The younger brother to the elusive leader of the Indigenous People of Biafra, IPOB, Nnamdi Kanu, Prince Emmanuel Kanu, has berated the Embassy of Switzerland in Abuja for allegedly denying travelling visa to members of the family, following an invitation by the United Nations, UN, to the 116th United Nations Human Rights Working Group on Enforced and Involuntary Disappearances.
Kanu’s family members were invited by UN as key witnesses of the mass murder allegedly committed by the Nigerian security operatives when the family compound was invaded on September 14, 2017, during the Operation Python Dance ll conducted by the Nigerian Army.
Speaking, Kanu said apart from the family, “key IPOB members who witnessed the genocide at Afaraukwu were also denied visas.”
In a statement, Kanu accused the Embassy of “conspiracy, collusion and unholy dealings with Abuja to frustrate the family and help the Nigerian state escape punishment.”

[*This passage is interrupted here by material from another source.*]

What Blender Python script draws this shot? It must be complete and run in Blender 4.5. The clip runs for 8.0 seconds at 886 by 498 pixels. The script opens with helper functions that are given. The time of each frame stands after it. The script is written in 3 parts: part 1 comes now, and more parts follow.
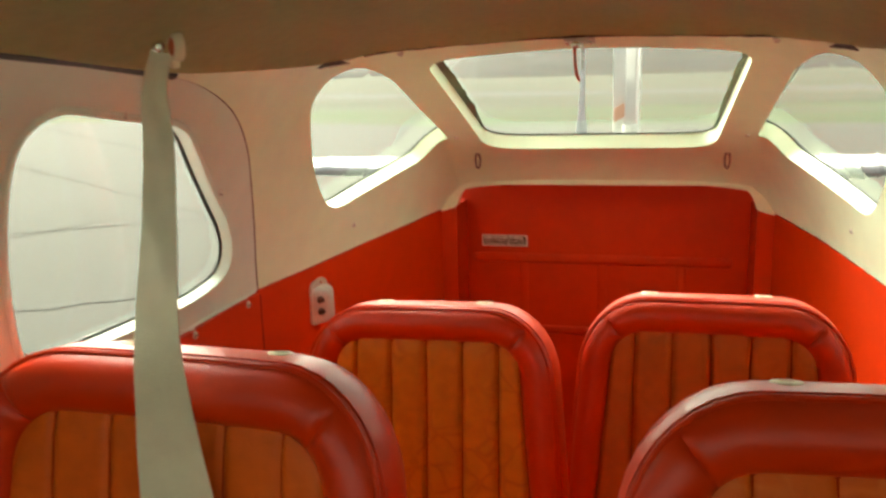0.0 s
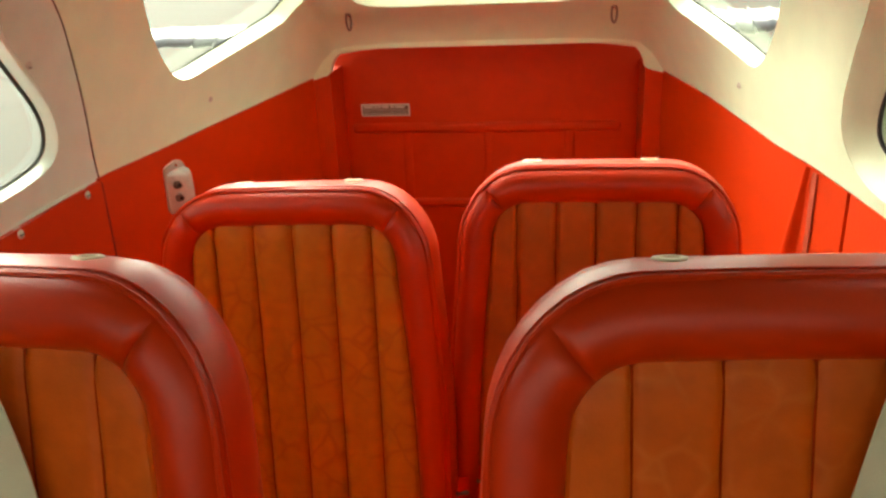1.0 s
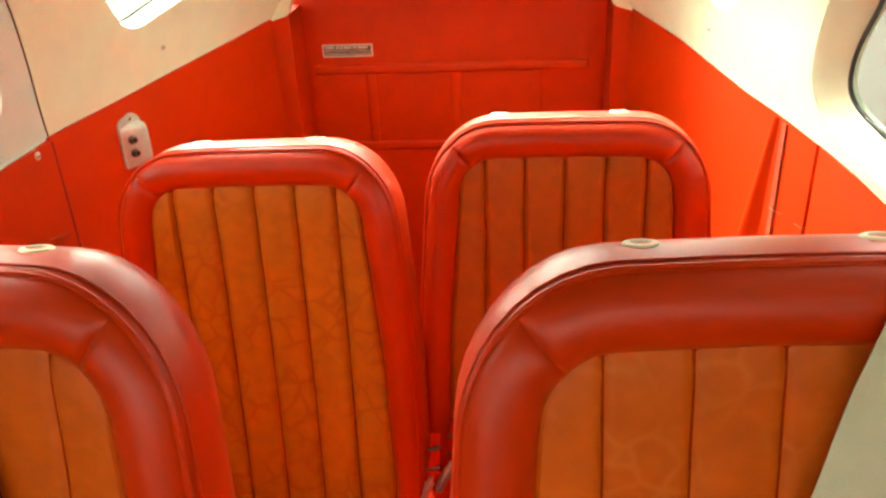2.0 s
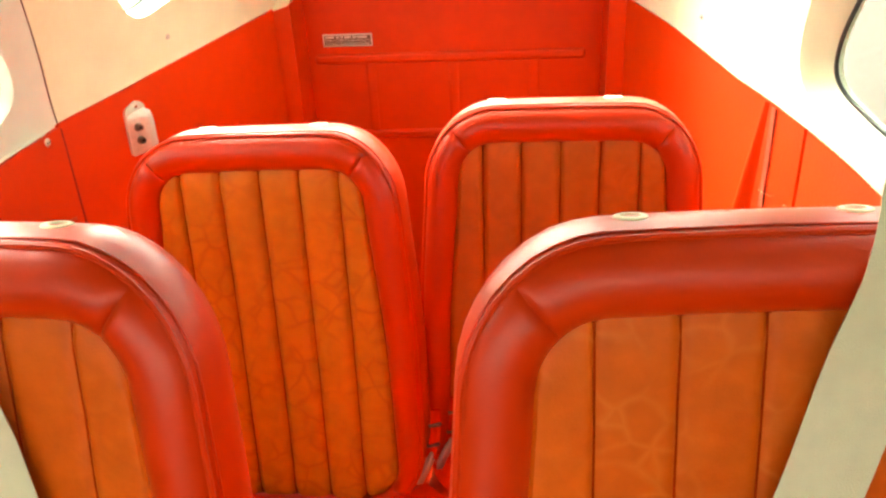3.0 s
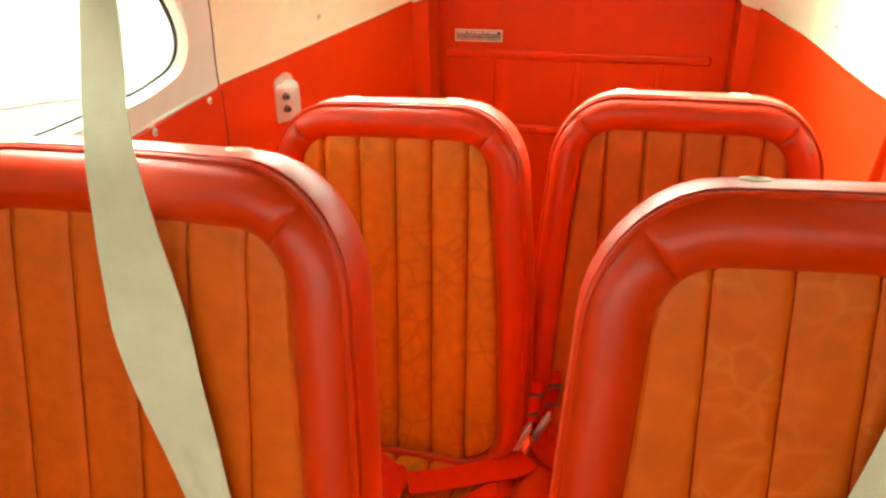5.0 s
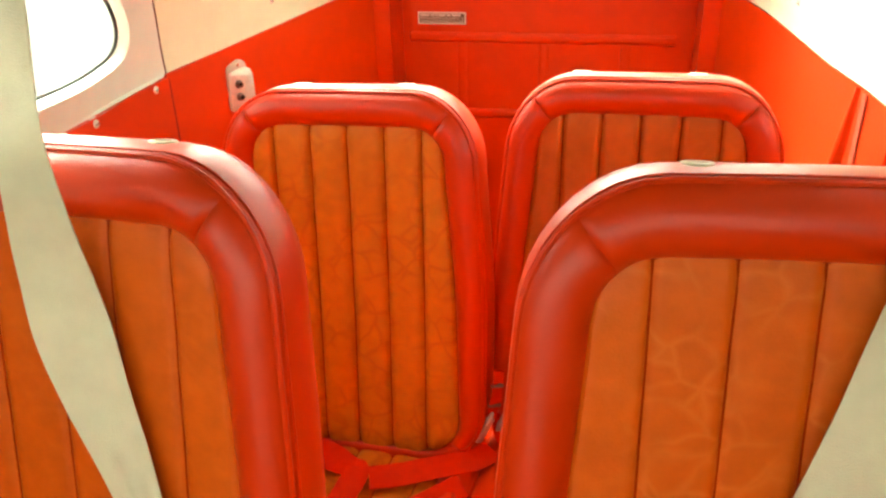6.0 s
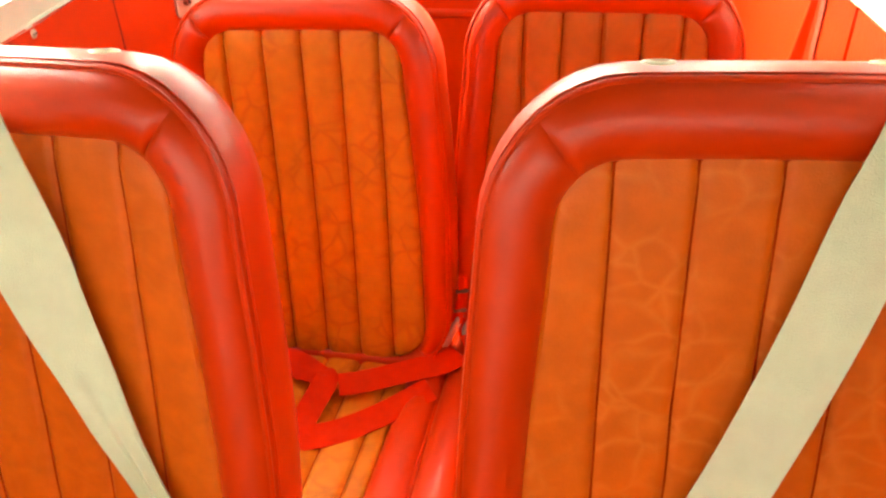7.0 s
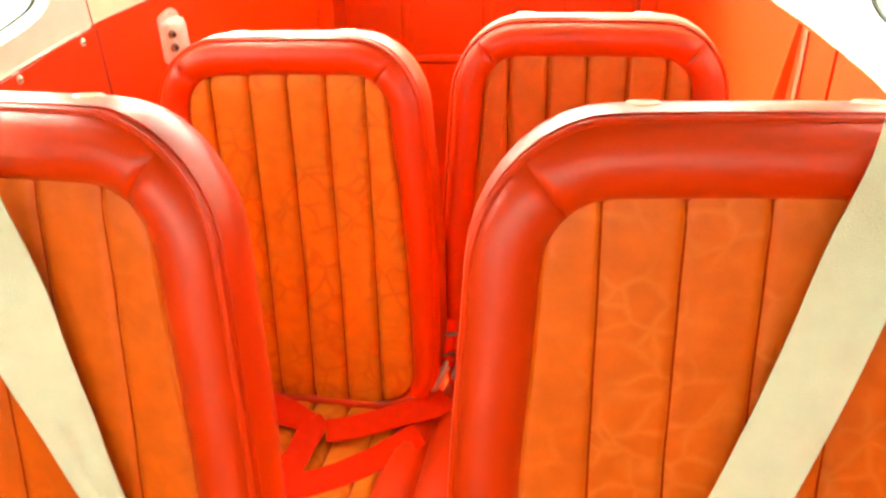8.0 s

He claimed that some “Amazonians fleeing persecutions in the Cameroons were equally denied visa by the Swiss Embassy,” alleging that “it was a clear indication that the Embassy was colluding with oppressive administrations to suppress freedom fighters.”
Kanu decried what he termed “bad faith of the Swiss Embassy in constituting itself to an impediment to the family’s bid to get justice over the unprovoked invasion of the family house and the disappearance of our beloved ones including our parents, Eze Israel Kanu, the traditional ruler of Afaraukwu community and his wife, Lolo Sally Kanu.
“Some of our family members who were invited by the United Nations could not understand why they should be denied visas. Some Amazonians who fled Cameroun to Nigeria who were also invited to the United Nations by this same working group were also denied visas.
“For the fact that you house the world body does not give you the right to deny victims and key eyewitnesses of torture and genocide visas even when the same world body invited them.”